<<<<

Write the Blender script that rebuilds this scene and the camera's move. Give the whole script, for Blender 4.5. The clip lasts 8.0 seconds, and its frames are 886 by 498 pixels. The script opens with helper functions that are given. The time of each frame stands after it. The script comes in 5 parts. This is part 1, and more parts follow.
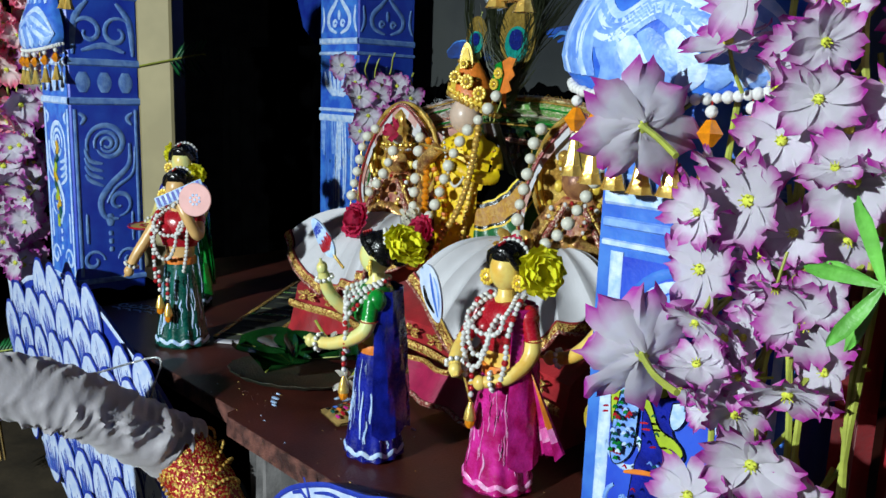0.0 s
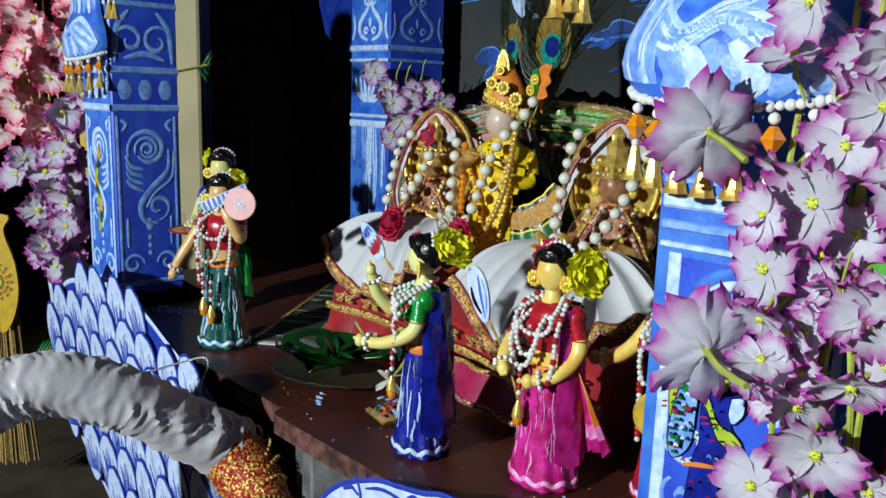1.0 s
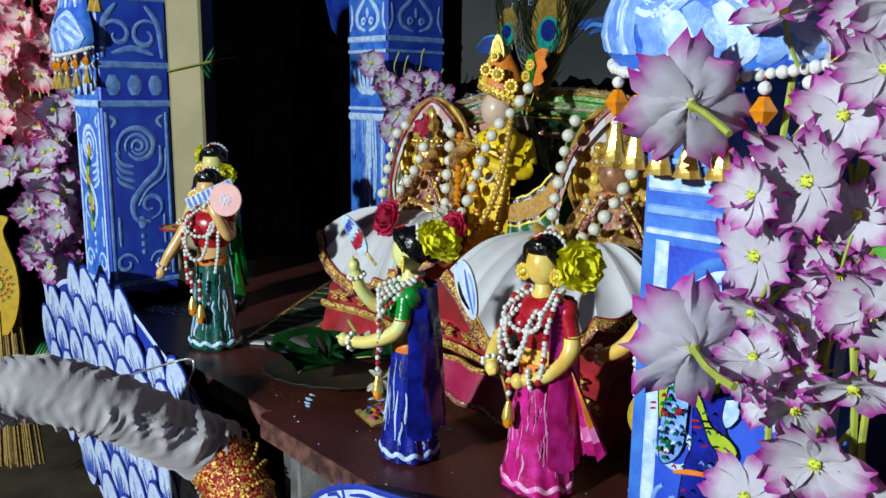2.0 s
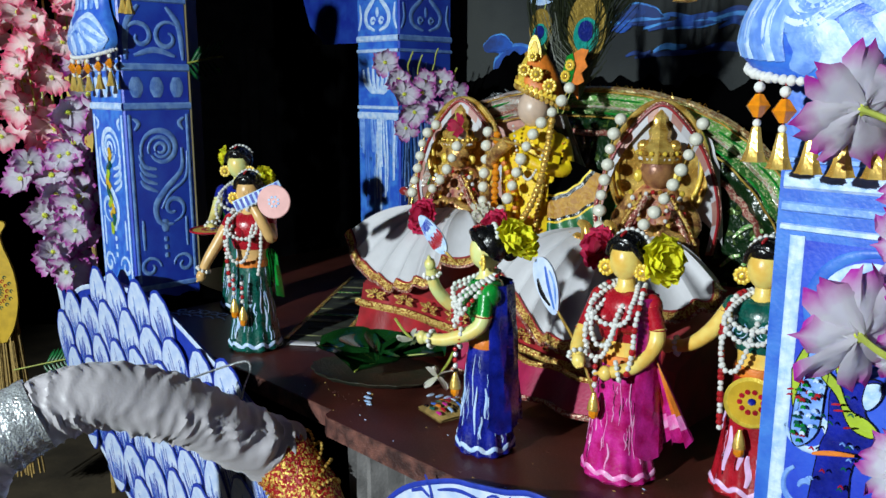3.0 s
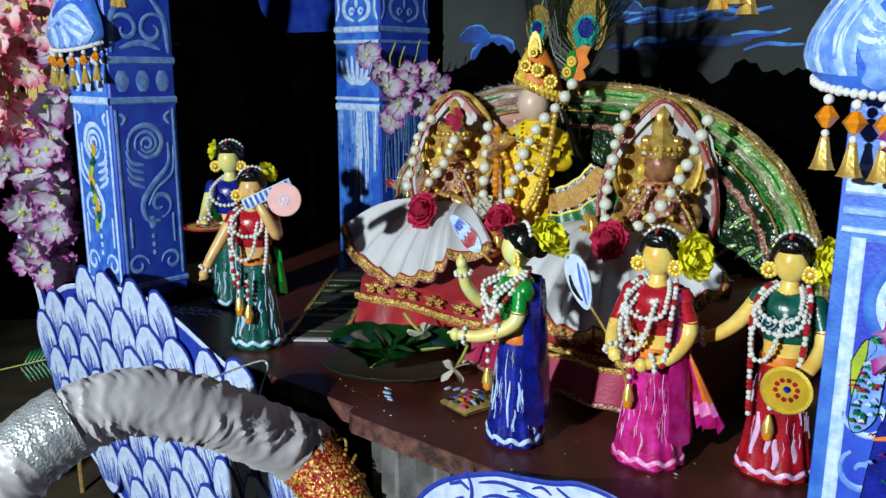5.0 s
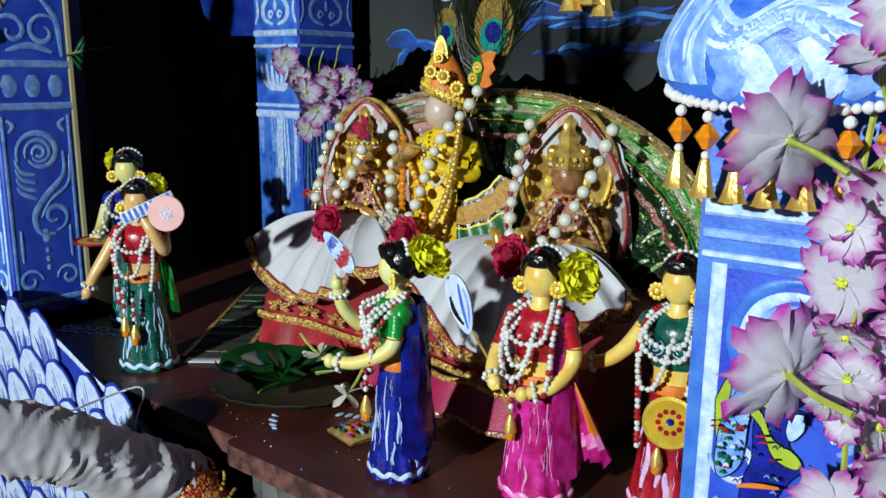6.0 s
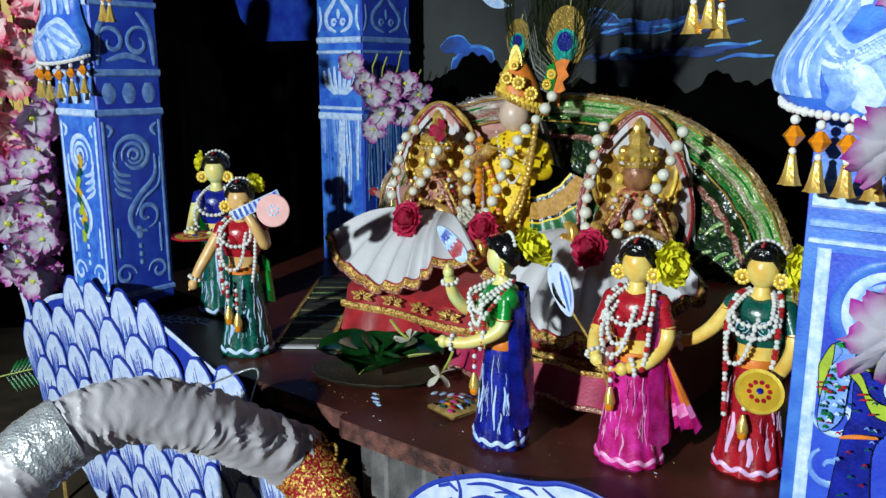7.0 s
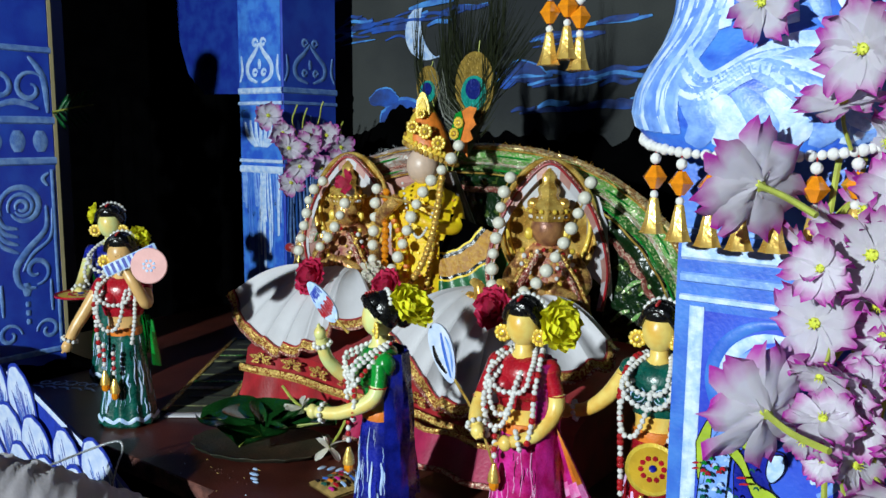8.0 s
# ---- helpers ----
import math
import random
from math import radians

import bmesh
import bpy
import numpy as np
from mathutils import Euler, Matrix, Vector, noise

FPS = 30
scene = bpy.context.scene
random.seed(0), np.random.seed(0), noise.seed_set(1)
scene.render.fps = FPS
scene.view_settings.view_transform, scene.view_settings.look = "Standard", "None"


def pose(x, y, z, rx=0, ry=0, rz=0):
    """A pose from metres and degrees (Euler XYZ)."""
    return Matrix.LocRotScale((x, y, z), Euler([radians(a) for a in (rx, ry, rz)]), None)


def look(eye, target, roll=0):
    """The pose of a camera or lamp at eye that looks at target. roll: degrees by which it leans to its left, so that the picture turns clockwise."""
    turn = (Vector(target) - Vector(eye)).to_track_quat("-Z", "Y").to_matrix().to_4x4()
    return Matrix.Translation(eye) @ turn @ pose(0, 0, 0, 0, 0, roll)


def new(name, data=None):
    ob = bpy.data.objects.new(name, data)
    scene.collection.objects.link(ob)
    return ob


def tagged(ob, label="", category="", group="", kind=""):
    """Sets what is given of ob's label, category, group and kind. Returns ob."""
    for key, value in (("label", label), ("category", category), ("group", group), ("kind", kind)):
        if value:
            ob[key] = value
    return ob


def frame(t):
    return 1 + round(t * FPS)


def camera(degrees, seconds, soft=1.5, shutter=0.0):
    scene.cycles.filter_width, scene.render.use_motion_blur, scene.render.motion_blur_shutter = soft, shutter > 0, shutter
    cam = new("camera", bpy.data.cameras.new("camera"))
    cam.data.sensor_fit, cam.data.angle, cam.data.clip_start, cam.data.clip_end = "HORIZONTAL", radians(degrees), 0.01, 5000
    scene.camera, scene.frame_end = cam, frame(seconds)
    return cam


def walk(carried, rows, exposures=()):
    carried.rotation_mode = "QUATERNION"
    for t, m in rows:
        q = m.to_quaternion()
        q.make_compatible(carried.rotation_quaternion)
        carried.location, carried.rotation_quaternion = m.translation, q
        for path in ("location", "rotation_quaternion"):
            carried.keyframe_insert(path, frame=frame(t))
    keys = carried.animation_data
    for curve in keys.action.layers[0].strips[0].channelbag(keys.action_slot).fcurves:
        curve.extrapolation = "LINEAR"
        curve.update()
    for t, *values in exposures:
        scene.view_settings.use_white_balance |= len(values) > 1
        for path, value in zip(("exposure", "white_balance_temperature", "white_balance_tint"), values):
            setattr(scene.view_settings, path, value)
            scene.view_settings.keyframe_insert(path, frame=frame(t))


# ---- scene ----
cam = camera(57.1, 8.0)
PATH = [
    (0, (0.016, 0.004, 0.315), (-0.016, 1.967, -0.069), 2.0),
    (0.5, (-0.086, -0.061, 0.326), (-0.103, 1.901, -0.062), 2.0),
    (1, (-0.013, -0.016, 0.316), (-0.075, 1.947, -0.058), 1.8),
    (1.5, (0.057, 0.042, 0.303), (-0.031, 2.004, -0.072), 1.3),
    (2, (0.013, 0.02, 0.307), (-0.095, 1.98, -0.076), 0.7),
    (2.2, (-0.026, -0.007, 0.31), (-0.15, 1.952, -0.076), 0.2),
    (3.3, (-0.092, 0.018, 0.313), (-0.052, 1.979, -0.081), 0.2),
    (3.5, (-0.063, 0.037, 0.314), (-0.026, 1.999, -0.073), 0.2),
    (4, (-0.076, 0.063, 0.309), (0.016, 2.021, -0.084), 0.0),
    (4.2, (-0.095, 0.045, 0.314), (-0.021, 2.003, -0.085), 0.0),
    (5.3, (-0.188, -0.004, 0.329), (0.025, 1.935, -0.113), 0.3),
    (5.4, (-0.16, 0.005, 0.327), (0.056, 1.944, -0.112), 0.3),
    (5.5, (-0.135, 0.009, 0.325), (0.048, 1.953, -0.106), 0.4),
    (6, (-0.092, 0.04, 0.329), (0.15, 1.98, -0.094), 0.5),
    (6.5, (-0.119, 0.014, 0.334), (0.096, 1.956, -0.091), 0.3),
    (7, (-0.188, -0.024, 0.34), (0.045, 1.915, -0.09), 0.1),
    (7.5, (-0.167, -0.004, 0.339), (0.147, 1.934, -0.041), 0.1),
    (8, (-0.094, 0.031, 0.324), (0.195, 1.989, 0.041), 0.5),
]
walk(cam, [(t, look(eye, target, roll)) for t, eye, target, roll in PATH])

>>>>

▸ **Written request**
The lines above from the one containing "what is given" through the one containing "setattr(scene.view_settings, path, value)" are to be set down exactly, and no others.

▸ **Finished task**
    """Sets what is given of ob's label, category, group and kind. Returns ob."""
    for key, value in (("label", label), ("category", category), ("group", group), ("kind", kind)):
        if value:
            ob[key] = value
    return ob


def frame(t):
    return 1 + round(t * FPS)


def camera(degrees, seconds, soft=1.5, shutter=0.0):
    scene.cycles.filter_width, scene.render.use_motion_blur, scene.render.motion_blur_shutter = soft, shutter > 0, shutter
    cam = new("camera", bpy.data.cameras.new("camera"))
    cam.data.sensor_fit, cam.data.angle, cam.data.clip_start, cam.data.clip_end = "HORIZONTAL", radians(degrees), 0.01, 5000
    scene.camera, scene.frame_end = cam, frame(seconds)
    return cam


def walk(carried, rows, exposures=()):
    carried.rotation_mode = "QUATERNION"
    for t, m in rows:
        q = m.to_quaternion()
        q.make_compatible(carried.rotation_quaternion)
        carried.location, carried.rotation_quaternion = m.translation, q
        for path in ("location", "rotation_quaternion"):
            carried.keyframe_insert(path, frame=frame(t))
    keys = carried.animation_data
    for curve in keys.action.layers[0].strips[0].channelbag(keys.action_slot).fcurves:
        curve.extrapolation = "LINEAR"
        curve.update()
    for t, *values in exposures:
        scene.view_settings.use_white_balance |= len(values) > 1
        for path, value in zip(("exposure", "white_balance_temperature", "white_balance_tint"), values):
            setattr(scene.view_settings, path, value)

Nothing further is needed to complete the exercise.